Forrester: What is your elevator pitch?

Jeff: We are a digital agency that helps companies rethink how business gets done online. Our mission is to teach organizations how to thrive in a digital age, and we take that seriously. We feel that digital has reached escape velocity from marketing and that organizations need a new type of partner that can help connect smart digital execution to business operations and growth.

Forrester: What are the three key things that differentiate you from your competitors?

Jeff: The first is that we lead with digital strategy. Of course, any agency worth its salt will start with strategy. But digital strategy as we define it is the process of aligning your digital channel with your business. It’s about developing a road map for execution, prioritizing initiatives, staffing teams for success, mapping the customer journey, and relentlessly focusing on the measures of success. We’re finding digital strategy to be an immature discipline inside organizations and agencies, yet a business-critical function for success online and off.

The second is that we believe your website is not a project. The agency-client relationship is very project-centric today. And when that project is done, the consultants scatter, and we all move onto the next thing. We think this model is fundamentally broken. We created our Day2 optimization program to provide organizations the tools, insights, and actions necessary to drive ongoing lift and improvement from their websites and online marketing. We’re helping to bring a culture of continuous improvement to our clients.

And the third is that we believe marketing technology is no longer an IT function. We don’t believe you can easily decouple great user experience from the underlying marketing technology. We’re helping organizations take a customer experience and marketing-centric approach to technology. This includes web content management, testing, targeting, personalization, and more. It’s a huge competitive advantage when you can get it all working together. And it’s a lot harder than it should be to get right. Design agencies often lack the technical chops, and IT firms are short on the strategic rigor.

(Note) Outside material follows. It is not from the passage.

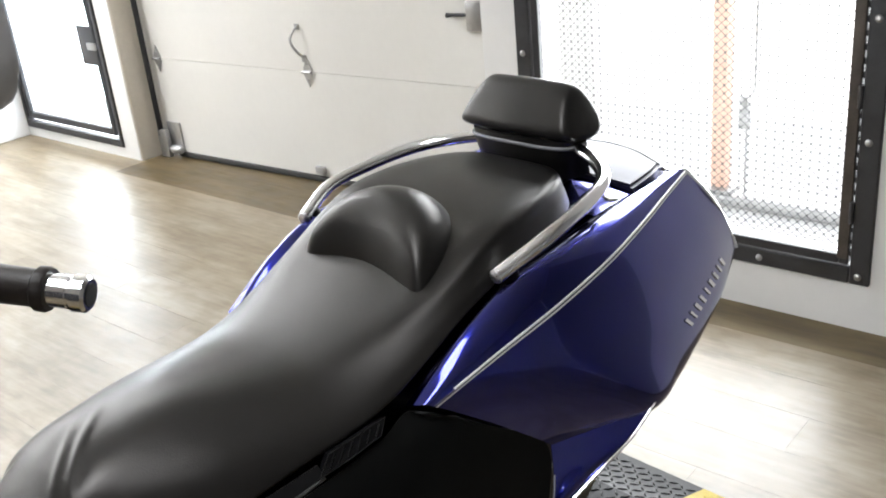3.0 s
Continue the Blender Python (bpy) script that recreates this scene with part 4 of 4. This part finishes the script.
part("switch_housing", hull([[(Vector(along(d)) + Vector((0.026 * s * math.cos(a), 0.012 * s * math.cos(a), 0.027 * s * math.sin(a) - dz)))[:] for a in (2 * math.pi * k / 10 for k in range(10))] for d, s, dz in ((0.166, 0.85, -0.004), (0.178, 1.12, -0.012), (0.205, 1.22, -0.014), (0.24, 1.1, -0.010), (0.255, 0.8, -0.004))], 3, 2), GLOSS, bar, "black switch housing")
part("switch_pod", hull([[(x, y, z) for x, y in ((-0.835, -0.335), (-0.795, -0.305), (-0.82, -0.27), (-0.86, -0.30))] for z in (1.265, 1.235, 1.20, 1.178)], 3, 2), PLASTIC, bar, "black switch pod under the grip")
part("clamp", lathe(along(0.255), along(0.30), [(0, 0.02), (0.3, 0.024), (0.7, 0.024), (1, 0.02)], 16), DARKMETAL, bar)
lever = part("brake_lever", tube([(-0.915, -0.275, 1.262), (-0.905, -0.33, 1.262), (-0.895, -0.385, 1.262), (-0.880, -0.43, 1.252), (-0.866, -0.468, 1.236), (-0.858, -0.485, 1.225)], (0.013, 0.011, 0.008, 0.0065, 0.0055, 0.005), 6, 12, None, 0.75), LEVER, bike, "dark grey brake lever with a black back")
part("lever_ball", ball((-0.856, -0.488, 1.214), 0.0098), RUBBER, lever, "dark ball end")
part("lever_back", hull([[(x, y, z + dz) for x, y, z in pts] for dz, pts in ((0.0, [(-0.915, -0.275, 1.262), (-0.890, -0.285, 1.262), (-0.878, -0.36, 1.254), (-0.868, -0.425, 1.240), (-0.882, -0.41, 1.236), (-0.902, -0.35, 1.246)]), (-0.022, [(-0.912, -0.275, 1.262), (-0.888, -0.285, 1.262), (-0.876, -0.36, 1.254), (-0.868, -0.42, 1.244), (-0.880, -0.405, 1.240), (-0.900, -0.35, 1.246)]))], 2, 2), GLOSS, lever)
part("lever_perch", box((-0.945, -0.30, 1.235), (-0.885, -0.245, 1.285), 0.012, 3), PLASTIC, bar, "black lever perch")
part("reservoir", box((-0.99, -0.27, 1.27), (-0.90, -0.18, 1.325), 0.012, 3), GLOSS, bar, "black brake fluid reservoir")
mirror = part("mirror_stem", tube([(-0.862, -0.292, 1.275), (-0.838, -0.309, 1.33), (-0.832, -0.318, 1.40), (-0.83, -0.33, 1.455)], (0.010, 0.0085, 0.008, 0.008), 6, 12), GLOSS, bike, "black mirror stem")
part("stem_collar", lathe((-0.850, -0.301, 1.302), (-0.836, -0.311, 1.355), [(0, 0.009), (0.1, 0.0125), (0.45, 0.0125), (0.5, 0.011), (1, 0.009)], 12), BRASS, mirror, "brass stem collar")
part("mirror_head", hull([[(-0.83 + 0.105 * k, -0.41 + x * 0.022 - 0.02 * k, 1.462 + 0.07 * s * y) for x, y in ((0, -1), (0.9, -0.75), (1, 0), (0.8, 0.8), (0, 1), (-0.8, 0.8), (-1, 0), (-0.9, -0.75))] for k, s in ((-1.0, 0.5), (-0.85, 0.85), (0, 1.0), (0.85, 0.9), (1.0, 0.6))], 4, 3), SILVER, mirror, "silver grey mirror head")
part("mirror_trim", tube([(-0.92, -0.40, 1.403), (-0.85, -0.418, 1.394), (-0.79, -0.425, 1.398)], 0.009, 6, 10), GLOSS, mirror)
for pts, r in (([(-0.89, -0.31, 1.247), (-0.96, -0.31, 1.258), (-1.03, -0.308, 1.268), (-1.12, -0.30, 1.275)], 0.0028), ([(-0.93, -0.20, 1.275), (-1.02, -0.15, 1.27), (-1.10, -0.10, 1.25), (-1.18, -0.05, 1.22)], 0.005)):
    part("cable", tube(pts, r, 8, 8), RUBBER, bar, "black control cable")
part("triple_clamp", hull([[(u, 0.085 * math.cos(a) * s, 1.128 + dz + 0.02 * math.sin(a)) for a in (2 * math.pi * k / 8 for k in range(8))] for u, s, dz in ((-1.13, 0.6, 0), (-1.09, 1, 0), (-1.03, 1, 0.0), (-0.995, 0.6, -0.005))], 3, 2), GLOSS, bike, "black handlebar clamp")
part("clamp_rim", tube([(-1.125, -0.07, 1.118), (-1.07, -0.095, 1.112), (-1.01, -0.09, 1.106), (-0.985, -0.05, 1.105)], 0.006, 6, 10), CHROME, bike, "chrome rim")
part("tray", tube([(-1.135, -0.065, 1.100), (-1.075, -0.098, 1.094), (-1.01, -0.094, 1.086), (-0.975, -0.05, 1.085)], 0.015, 6, 10), GLOSS, bike, "black tray rim")
part("ignition_barrel", lathe((-1.078, -0.06, 1.12), (-1.070, -0.06, 1.165), [(0, 0.021), (0.25, 0.021), (0.3, 0.016), (0.55, 0.018), (0.6, 0.012), (1, 0.011)], 18), CHROME, bike, "chrome ignition barrel")
for x, y, z in ((-1.03, -0.055, 1.135), (-1.045, 0.03, 1.14), (-1.01, 0.0, 1.14)):
    part("clamp_bolt", lathe((x, y, z), (x, y, z + 0.035), [(0, 0.013), (0.6, 0.013), (0.8, 0.01), (1, 0.009)], 12), CHROME, bike)
rng = random.Random(4)
for k in range(9):
    x, y = -1.10 + 0.085 * rng.random(), -0.065 + 0.08 * rng.random()
    z, h, w = 1.145 + 0.03 * rng.random(), 0.010 + 0.012 * rng.random(), 0.006 + 0.007 * rng.random()
    part("clamp_fitting", lathe((x, y, z), (x + 0.01 * rng.uniform(-1, 1), y + 0.012 * rng.uniform(-1, 1), z + h), [(0, w), (0.5, w * 1.1), (0.8, w * 0.7), (1, w * 0.6)], 8 if k % 2 else 6), CHROME if k % 3 else GLOSS, bike, "small chrome fitting")
for s in (-1, 1):
    part("riser", tube([(-1.0, s * 0.04, 1.12), (-0.965, s * 0.05, 1.16), (-0.93, s * 0.07, 1.215), (-0.91, s * 0.09, 1.26)], 0.016, 5, 12), GLOSS, bike, "black handlebar riser")
part("screen_stay", tube([(-1.14, -0.12, 1.20), (-1.05, -0.1, 1.235), (-0.96, -0.09, 1.27)], 0.011, 5, 10), GLOSS, bike, "black screen stay")

# floorboards, rear wheel, footrest
both("floorboard", [[(-1.12, -0.12, 0.40), (-0.8, -0.12, 0.395), (-0.5, -0.15, 0.39)], [(-1.14, -0.25, 0.39), (-0.8, -0.27, 0.385), (-0.5, -0.28, 0.38)], [(-1.13, -0.32, 0.36), (-0.8, -0.345, 0.36), (-0.5, -0.345, 0.36)]], PLASTIC, 4, 4, 0.02, "black ribbed floorboard", inward=(-0.8, 0, 0.2))
both("lower_fairing", [[(-1.15, -0.315, 0.36), (-0.8, -0.335, 0.36), (-0.45, -0.335, 0.37), (-0.25, -0.33, 0.39)], [(-1.13, -0.29, 0.24), (-0.8, -0.30, 0.235), (-0.45, -0.29, 0.26), (-0.25, -0.30, 0.34)]], PAINT, 3, 5, 0.005, "dark blue lower fairing", inward=(-0.7, 0, 0.4))
both("belly_panel", [[(-0.62, -0.318, 0.500), (-0.45, -0.331, 0.468), (-0.30, -0.340, 0.440), (-0.17, -0.343, 0.425)], [(-0.62, -0.324, 0.45), (-0.45, -0.337, 0.43), (-0.30, -0.344, 0.41), (-0.17, -0.344, 0.40)], [(-0.62, -0.322, 0.38), (-0.45, -0.332, 0.37), (-0.30, -0.338, 0.36), (-0.17, -0.336, 0.37)]], PAINT, 4, 5, 0.005, "dark blue lower body panel", inward=(-0.4, 0, 0.4))
for s in (-1, 1):
    rings = [[(u, s * (v0 + dv), z + dz) for dv, dz in ((0, 0), (0.022, -0.004), (0.030, -0.018), (0.028, -0.06), (0.016, -0.078), (0, -0.075))] for u, v0, z in ((-0.53, 0.272, 0.555), (-0.47, 0.284, 0.566), (-0.37, 0.298, 0.535), (-0.28, 0.306, 0.496), (-0.22, 0.300, 0.464))]
    rest = part("footboard", hull(rings, 4, 4, True, (2, 2)), PLASTIC, bike, "black folded passenger footboard")
    part("footboard_edge", tube([(u, s * (v0 + 0.027), z - 0.011) for u, v0, z in ((-0.41, 0.292, 0.550), (-0.35, 0.300, 0.527), (-0.29, 0.305, 0.502))], 0.0016, 5, 6), GREYPLASTIC, rest)


def wheel(name, u, r):
    ring = [[(u + (r - 0.055 + 0.055 * math.cos(a)) * math.cos(t), 0.065 * math.sin(a), PH + 0.002 + r + (r - 0.055 + 0.055 * math.cos(a)) * math.sin(t)) for a in (2 * math.pi * k / 10 for k in range(10))] for t in (2 * math.pi * k / 32 for k in range(33))]
    w = part(name, hull(ring, 1, 1, False), RUBBER, bike, "black road tyre")
    part("rim", lathe((u, -0.05, PH + r), (u, 0.05, PH + r), [(0, 0.04), (0.15, r - 0.10), (0.3, r - 0.085), (0.7, r - 0.085), (0.85, r - 0.10), (1, 0.04)], 28), ALU, w)


wheel("rear_wheel", 0.22, 0.255)
wheel("front_wheel", -1.40, 0.265)
part("swing_arm", hull([[(u, v, z) for v, z in ((-0.16, z0), (-0.08, z0 - 0.02), (-0.08, z0 + 0.09), (-0.16, z0 + 0.08))] for u, z0 in ((-0.35, 0.30), (0.0, 0.30), (0.25, 0.29))], 3, 1), DARKMETAL, bike, "dark swing arm")
part("muffler", lathe((-0.2, 0.2, 0.26), (0.5, 0.24, 0.40), [(0, 0.03), (0.15, 0.055), (0.9, 0.06), (1, 0.045)], 20), DARKMETAL, bike, "dark muffler")

# ---- the plank floor, last ----
structure("ground_slab", wall_bm([((X0 - 0.2, Y0 - 0.2, -0.15), (W2, Y1 + 0.2, -0.006))]), CONCRETE, "concrete slab under the planks", "ground")
floor = thing("floor", pose(0, 0, 0), "pale oak vinyl plank floor with a soft sheen", "floor", kind="structure")
PLW, PLL = 0.18, 1.22


def plank_mesh(w, l, mat):
    bm = bmesh.new()
    c = 0.0003
    top = [bm.verts.new(p) for p in ((c, c, 0), (w - c, c, 0), (w - c, l - c, 0), (c, l - c, 0))]
    low = [bm.verts.new(p) for p in ((0.0008, 0.0008, -0.001), (w - 0.0008, 0.0008, -0.001), (w - 0.0008, l - 0.0008, -0.002), (0.0008, l - 0.0008, -0.002))]
    bot = [bm.verts.new((v.co.x, v.co.y, -0.006)) for v in low]
    bm.faces.new(top)
    for a, b in ((top, low), (low, bot)):
        for k in range(4):
            bm.faces.new((a[k], b[k], b[(k + 1) % 4], a[(k + 1) % 4]))
    me = bpy.data.meshes.new("plank")
    bmesh.ops.recalc_face_normals(bm, faces=bm.faces)
    bm.to_mesh(me)
    bm.free()
    me.materials.append(mat)
    return me


full = plank_mesh(PLW, PLL, OAK)
NEAR = (0.9, 3.2, 0.4, 9.0)      # the stretch of floor beside and behind the scooter
rest_v, rest_f = [], []
BORDER = 3.185
rows_n = int((BORDER - X0) / PLW) + 1
count = 0
for i in range(rows_n):
    x = BORDER - (i + 1) * PLW
    shift = (i * 0.437) % 1.0 * PLL
    y = Y0 - shift
    while y < Y1:
        if NEAR[0] < x < NEAR[1] and NEAR[2] - 1 < y < NEAR[3] and count < 290:
            ob = new("plank", full)
            ob.location = (x, y, 0)
            ob.parent = floor
            count += 1
        else:
            b = len(rest_v)
            c = 0.0007
            ya, yb = max(y, Y0 - 0.1), min(y + PLL, Y1 + 0.1)
            rest_v += [(x + c, ya + c, 0), (x + PLW - c, ya + c, 0), (x + PLW - c, yb - c, 0), (x + c, yb - c, 0), (x, ya, -0.004), (x + PLW, ya, -0.004), (x + PLW, yb, -0.004), (x, yb, -0.004)]
            rest_f += [(b, b + 1, b + 2, b + 3)] + [(b + k, b + 4 + k, b + 4 + (k + 1) % 4, b + (k + 1) % 4) for k in range(4)]
        y += PLL
me = bpy.data.meshes.new("far_planks")
me.from_pydata(rest_v, [], rest_f)
me.materials.append(OAK)
ob = new("far_planks", me)
ob.parent = floor
tagged(ob, kind="stuff")
border = thing("floor_border", pose(0, 0, 0), "darker tan boards along the outer wall", "floor", kind="structure")
bw = (DOOR + 0.15 - BORDER) / 2
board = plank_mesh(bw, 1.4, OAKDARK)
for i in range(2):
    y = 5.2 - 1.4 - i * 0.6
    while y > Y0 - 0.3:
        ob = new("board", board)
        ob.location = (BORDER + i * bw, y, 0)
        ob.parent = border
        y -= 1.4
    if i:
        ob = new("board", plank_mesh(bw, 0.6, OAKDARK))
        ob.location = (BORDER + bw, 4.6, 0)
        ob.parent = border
# the same oak goes on past the border's end
tail = plank_mesh(0.18, PLL, OAK)
for i in range(2):
    y = 5.2
    while y < Y1:
        ob = new("plank", tail)
        ob.location = (BORDER + i * 0.18, y, 0)
        ob.parent = floor
        y += PLL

Forrester: Why is your agency well suited to deliver a great customer experience for your clients (and their customers)?

Jeff:  There’s a lot that goes into great customer experiences in the digital world — from the user research, content, technology, and optimization. We have small teams that can work closely together and become embedded members of our clients’ internal teams. And like I mentioned above, we’re focused less on getting you to launch, and more on optimizing the experiences post-launch. It’s the focus on Day2 that gives organizations a real competitive advantage. There are a lot of underperforming websites and online experiences out there that can use some testing and optimization.

One of my favorite clients is Zipcar, which we’ve worked on and off with for the past few years including its last website overhaul. More recently, we’ve helped it rethink the acquisition experience. The foundational work we did together on the user personas was critical in applying to rethinking how new customers joined. It’s a very complicated business process behind the scenes that Zipcar is able to make elegant and seamless. We love seeing these great research-inspired user experiences come together.

Forrester: What’s it like to work at your agency?

Jeff: We live by eight core values that range from empowering employees to being entrepreneurial to relentlessly pursing growth and learning. We love inviting outsiders in to speak and challenge our teams. In recent months, Jared Spool and Jeremy Keith have been in to provide expert talks. We’re also sending our folks out into the field. Every employee gets a professional development stipend and shares that knowledge with brown-bag sessions and rich internal discussions. We’re blogging, leading local user groups, and speaking as much as we can. The building we just purchased will be an exciting new creative hub for our teams and an important part of our recruiting and retention. It’s a great time to be working in digital and we’re having a blast.